"I just left a couple pitches up, got high in some counts and hung some secondary pitches," Volquez said.
It was pretty clearly Volquez's worst start of the season, and a somewhat surprising one at that. He entered 6-0 with a 2.09 ERA against the Astros in his career.
Instead of following that path, the five runs Volquez allowed was the most he's surrendered this season in 16 starts.
Then again, this isn't the Astros' lineup Volquez has faced for much of the past half-decade. It's filled with power and tenacious running on the basepaths, as evidenced by Chris Carter's off-the-fist homer in the fourth and a first-to-third run by George Springer that ultimately set up Evan Gattis' go-ahead two-run single in the fifth.
"They're hot right now," Volquez said. "Especially at home, they know how to hit here."
The start was especially frustrating for Volquez because he was shutting the Astros down in the early innings. The right-hander felt like he had his best stuff of the season for a while.

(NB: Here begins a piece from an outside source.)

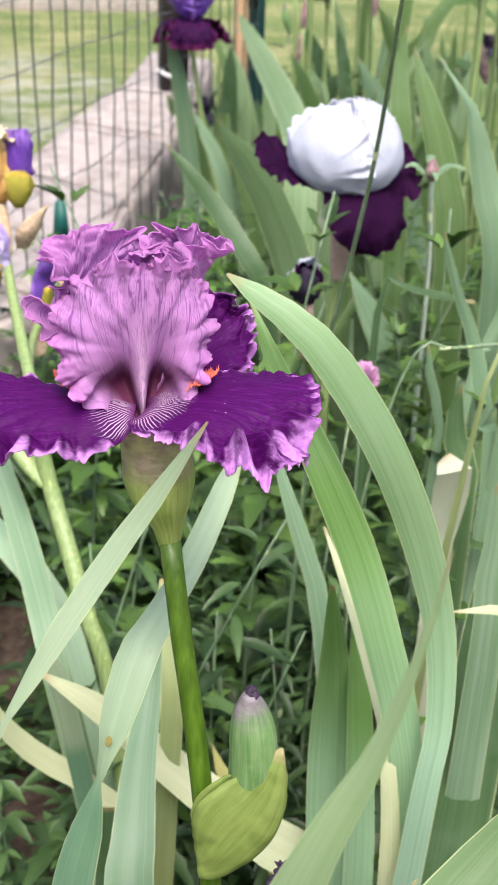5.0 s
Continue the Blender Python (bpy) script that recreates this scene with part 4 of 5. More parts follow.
def wrap(name, rows, material, parent, label, arc=200, turn=-90, count=26):
    """A sheath that wraps a stem: rows of (x, y, z, width), open on one side and keeled."""
    c = spline(rows, count)
    verts, uv, n = [], [], 18
    for i, (x, y, z, w) in enumerate(c):
        span = radians(arc) * (1 - 0.55 * (i / (count - 1)) ** 3)
        for k in range(n):
            t = radians(turn) + span * (k / (n - 1) - 0.5)
            rr = max(w, 0.0008) * 0.5 * (1 + 0.10 * math.cos(2 * (t - radians(turn))))
            verts.append((x + rr * math.cos(t), y + rr * math.sin(t) * 0.62, z + 0.0008 * noise.noise(Vector((x * 300, t * 2, z * 200)))))
            uv.append((k / (n - 1), i / (count - 1)))
    faces = [(n * i + k, n * i + k + 1, n * i + n + k + 1, n * i + n + k) for i in range(count - 1) for k in range(n - 1)]
    ob = part(name, (verts, faces), material, None, label)
    set_uv(ob, uv)
    skin = ob.modifiers.new("skin", "SOLIDIFY")
    skin.thickness = 0.0009
    return under(ob, parent)


def boat(name, keel, margin, bulge, material, parent, label, nu=36, nv=20):
    """A sheath folded along its keel: keel and margin are rows of (x, y, z); its two walls bulge apart."""
    k, m = spline(keel, nu), spline(margin, nu)
    verts, uv = [], []
    for i in range(nu):
        t = i / (nu - 1)
        fat = bulge * math.sin(math.pi * min(1, 0.12 + 0.88 * t)) ** 0.7
        for j in range(2 * nv + 1):
            s = 1 - abs(j - nv) / nv
            side = -1 if j < nv else 1
            q = m[i] + (k[i] - m[i]) * math.sin(s * math.pi / 2) ** 0.9
            lip = 0.35 * (1 - s)
            q = q + np.array((0.0, side * fat * (math.sin(math.pi * s) ** 0.8 + lip), 0.0))
            q = q + 0.0009 * noise.noise(Vector(tuple(q * 160))) * np.array((1, 1, 1))
            verts.append(tuple(q))
            uv.append((j / (2 * nv), t))
    n = 2 * nv + 1
    faces = [(n * i + j, n * i + j + 1, n * i + n + j + 1, n * i + n + j) for i in range(nu - 1) for j in range(n - 1)]
    ob = part(name, (verts, faces), material, None, label)
    set_uv(ob, uv)
    skin = ob.modifiers.new("skin", "SOLIDIFY")
    skin.thickness, skin.offset = 0.0008, 0
    return under(ob, parent)


boat("spathe", [(-0.0290, 0.277, 0.484), (-0.0190, 0.275, 0.486), (-0.008, 0.274, 0.493), (0.002, 0.274, 0.505), (0.0070, 0.275, 0.520), (0.0075, 0.276, 0.534), (0.0062, 0.277, 0.549)], [(-0.0300, 0.280, 0.500), (-0.0315, 0.280, 0.512), (-0.0305, 0.280, 0.521), (-0.0265, 0.280, 0.527), (-0.0180, 0.280, 0.533), (-0.007, 0.279, 0.5395), (0.0055, 0.277, 0.5495)], 0.0052, SPATHE, iris, "yellow-green boat-shaped sheath with a dry tip")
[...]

"I was like, 'Wow, I just feel great tonight,' and kept pounding the zone," he said. "Throwing my breaking pitches for strikes and just everything was good."

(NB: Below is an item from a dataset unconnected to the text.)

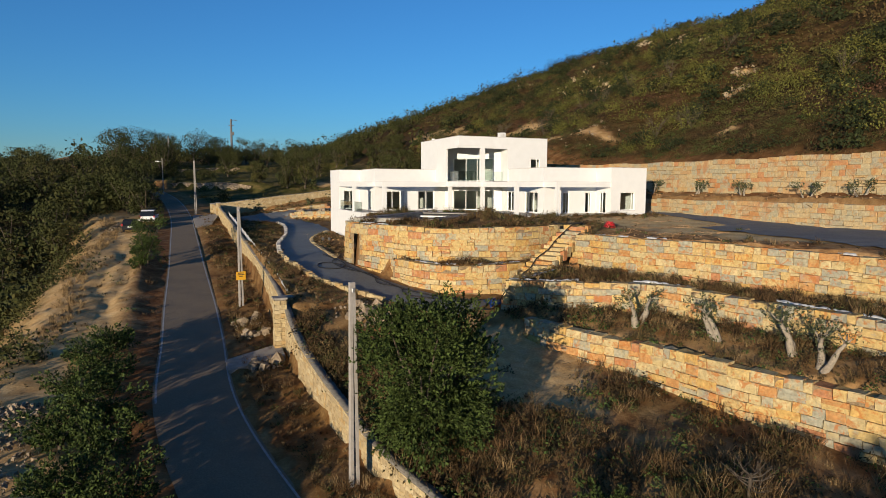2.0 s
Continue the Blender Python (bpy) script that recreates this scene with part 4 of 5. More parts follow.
# ---- plants ----
def leaf_quads(centres, sizes, rng, upright=0.0, along=None, face=None):
    """Small leaf quads, randomly turned, or facing more or less along 'face': verts and faces."""
    n = len(centres)
    if face is not None:
        f = face / np.maximum(1e-6, np.linalg.norm(face, axis=1))[:, None] + rng.normal(size=(n, 3)) * 0.42
        a = np.cross(f, rng.normal(size=(n, 3)))
        a /= np.linalg.norm(a, axis=1)[:, None]
        b = np.cross(f, a)
        b /= np.linalg.norm(b, axis=1)[:, None]
        s = np.asarray(sizes).reshape(-1, 1)
        a, b = a * s, b * s * 0.6
        return np.stack([centres - a, centres - b * 0.9, centres + a, centres + b], 1).reshape(-1, 3), np.arange(4 * n).reshape(-1, 4)
    a = rng.normal(size=(n, 3)) if along is None else along.copy()
    a[:, 2] = a[:, 2] * (1 - upright) + upright * 1.5
    a /= np.linalg.norm(a, axis=1)[:, None]
    b = np.cross(a, rng.normal(size=(n, 3)))
    b /= np.linalg.norm(b, axis=1)[:, None]
    s = np.asarray(sizes).reshape(-1, 1)
    a, b = a * s, b * s * 0.55
    v = np.stack([centres - a, centres - b * 0.9, centres + a, centres + b], 1).reshape(-1, 3)
    return v, np.arange(4 * n).reshape(-1, 4)


def clump_points(rng, n, blobs):
    """Points on and in a set of blobs (x, y, z, r)."""
    blobs = np.asarray(blobs)
    k = rng.choice(len(blobs), n, p=blobs[:, 3] ** 2 / (blobs[:, 3] ** 2).sum())
    d = rng.normal(size=(n, 3))
    d /= np.linalg.norm(d, axis=1)[:, None]
    r = blobs[k, 3] * rng.uniform(0.55, 1.08, n)
    d[:, 2] *= 0.85
    return blobs[k, :3] + d * r[:, None], d + np.array([0, 0, 0.15])


def sprig_points(rng, n, blobs, leaf):
    """Leaves gathered in small shoots that point outwards from a set of blobs: centres and directions."""
    per = 7
    tips, _ = clump_points(rng, n // per, blobs)
    mid = np.average(np.asarray(blobs)[:, :3], axis=0)
    axis = tips - mid + rng.normal(size=tips.shape) * 0.6 + np.array([0, 0, 0.5])
    axis /= np.linalg.norm(axis, axis=1)[:, None]
    a = np.repeat(axis, per, 0) + rng.normal(size=(len(tips) * per, 3)) * 0.55
    a /= np.linalg.norm(a, axis=1)[:, None]
    return np.repeat(tips, per, 0) + np.repeat(axis, per, 0) * rng.uniform(-2, 1.5, (len(a), 1)) * leaf + a * leaf, a


def tree(name, at, height, spread, leaves, leaf, mat, label, seed, trunk=0.16, low=0.3, limbs=6, blobs=18, group="", category="tree", bark=None, skirt=0.0, sprigs=False):
    rnd, rng = random.Random(seed), np.random.default_rng(seed)
    ob = thing(name, label, category, at, group)
    bm = bmesh.new()
    fork = height * low
    lean = Vector((rnd.uniform(-0.1, 0.1), rnd.uniform(-0.1, 0.1), 0)) * height
    tube(bm, [(0, 0, -0.3), (lean.x * 0.2, lean.y * 0.2, fork * 0.5), (lean.x * 0.5, lean.y * 0.5, fork)], [trunk * 1.3, trunk, trunk * 0.85], 8)
    tips = []
    for k in range(limbs):
        ang = math.tau * k / limbs + rnd.uniform(-0.4, 0.4)
        out = spread * rnd.uniform(0.45, 0.8)
        tip = Vector((math.cos(ang) * out, math.sin(ang) * out, height * rnd.uniform(0.6, 0.9)))
        start = Vector((lean.x * 0.5, lean.y * 0.5, fork * 0.92))
        mid = start.lerp(tip, 0.5) + Vector((rnd.uniform(-.2, .2), rnd.uniform(-.2, .2), rnd.uniform(0, .3))) * spread * 0.3
        tube(bm, [start, mid, tip], [trunk * 0.6, trunk * 0.38, trunk * 0.12], 6)
        tips += [mid, tip]
    part("trunk", bm, bark or M_BARK, ob, smooth=True)
    bl = []
    for k in range(blobs):
        if k < len(tips):
            c = tips[k]
        else:
            ang, rr = rnd.uniform(0, math.tau), spread * math.sqrt(rnd.random()) * 0.85
            c = Vector((math.cos(ang) * rr, math.sin(ang) * rr, height * (0.95 - 0.75 * rnd.random() * (0.35 + 0.65 * rr / spread))))
        r = spread * rnd.uniform(0.22, 0.40)
        bl.append((c.x, c.y, max(fork * 0.7, min(c.z, height - r * 0.8)), r))
    for k in range(int(blobs * skirt)):
        ang, rr = rnd.uniform(0, math.tau), spread * rnd.uniform(0.35, 0.8)
        r = spread * rnd.uniform(0.2, 0.32)
        bl.append((math.cos(ang) * rr, math.sin(ang) * rr, max(r * 0.7, height * rnd.uniform(0.1, 0.4)), r))
    if sprigs:
        pts, way = sprig_points(rng, leaves, bl, leaf)
        v, f = leaf_quads(pts, leaf * rng.uniform(0.6, 1.3, len(pts)), rng, along=way)
    else:
        pts, out = clump_points(rng, leaves, bl)
        v, f = leaf_quads(pts, leaf * rng.uniform(0.6, 1.3, len(pts)), rng, face=out)
    joined("crown", [(v, f)], mat, ob)
    return ob


def scatter_bushes(name, xs, ys, sizes, per, leaf, mat, label, seed, tall=0.8, category="scrub", sink=0.1, rise=1.0):
    """Many bushes joined into one mesh: each a handful of leafy blobs on the ground."""
    rng = np.random.default_rng(seed)
    n = len(xs)
    zs = land(xs, ys)[0]
    c = np.repeat(np.column_stack([xs, ys, zs]), per, axis=0)
    s = np.repeat(sizes, per)
    lobes = rng.normal(size=(n, 5, 3)) * 0.42
    pick = rng.integers(0, 5, n * per)
    off = lobes[np.repeat(np.arange(n), per), pick]
    d = rng.normal(size=(n * per, 3))
    d /= np.linalg.norm(d, axis=1)[:, None]
    p = off * s[:, None] * np.array([1, 1, 0.5]) + d * (s * 0.55)[:, None] * rng.uniform(0.6, 1.05, (n * per, 1))
    p[:, 2] = np.abs(p[:, 2]) * tall * rise + s * 0.05
    v, f = leaf_quads(c + p - np.array([0, 0, sink]), leaf * s ** 0.65 * rng.uniform(0.6, 1.4, n * per), rng, face=d * np.array([1, 1, 0.7]) + off * 0.5 + np.array([0, 0, 0.25]))
    ob = joined(name, [(v, f)], mat)
    return tagged(ob, label, category, kind="stuff")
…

Even as Volquez struggled in a 29-pitch fifth inning, there was no qualms from manager Ned Yost about leaving the righty in with the game tied at 3 and Gattis up to bat.
Part of that had to do with Volquez's mastery of Gattis in his first two at-bats, but Yost also felt it was too early to yank the veteran, who has been nothing if not tenacious this season.

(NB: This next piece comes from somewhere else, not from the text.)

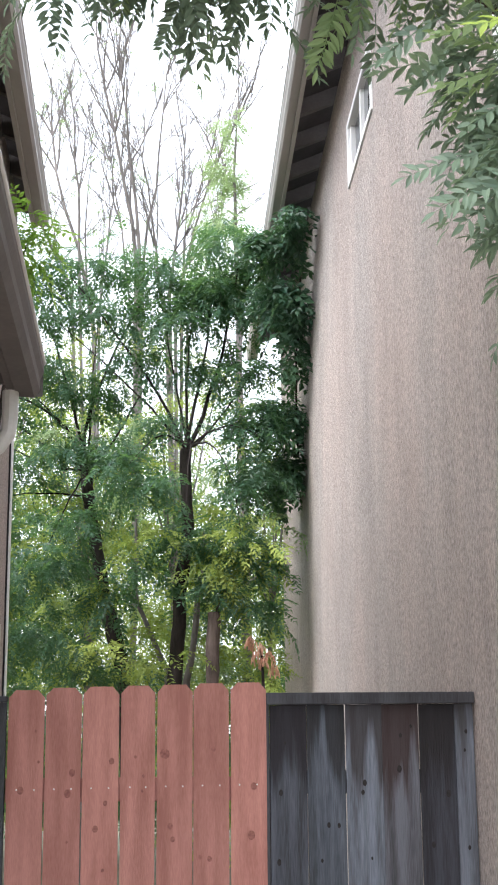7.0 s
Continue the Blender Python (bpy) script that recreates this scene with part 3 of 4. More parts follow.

"I stuck with him because it was the fifth inning, and he still had pitches in his tank." Yost said. "I'm not going to run out and get a starting pitcher in that situation."
Volquez didn't take a loss, instead getting a no-decision thanks to Jarrod Dyson's game-tying triple in the seventh. Volquez still hasn't dropped a decision since June 5, a stretch of six starts.
But a decision was a bit besides the point for Volquez on Wednesday night. The Royals sustained a sweep, and it came on a night when Volquez, for all intents and purposes, felt in control, but still left trailing.
"Sometimes, you get mad because you pitch so well and have your stuff working and then it's all gone when they score four runs against you in one inning," he said.
"That's frustrating for a pitcher, but they're just a really good team right now, too."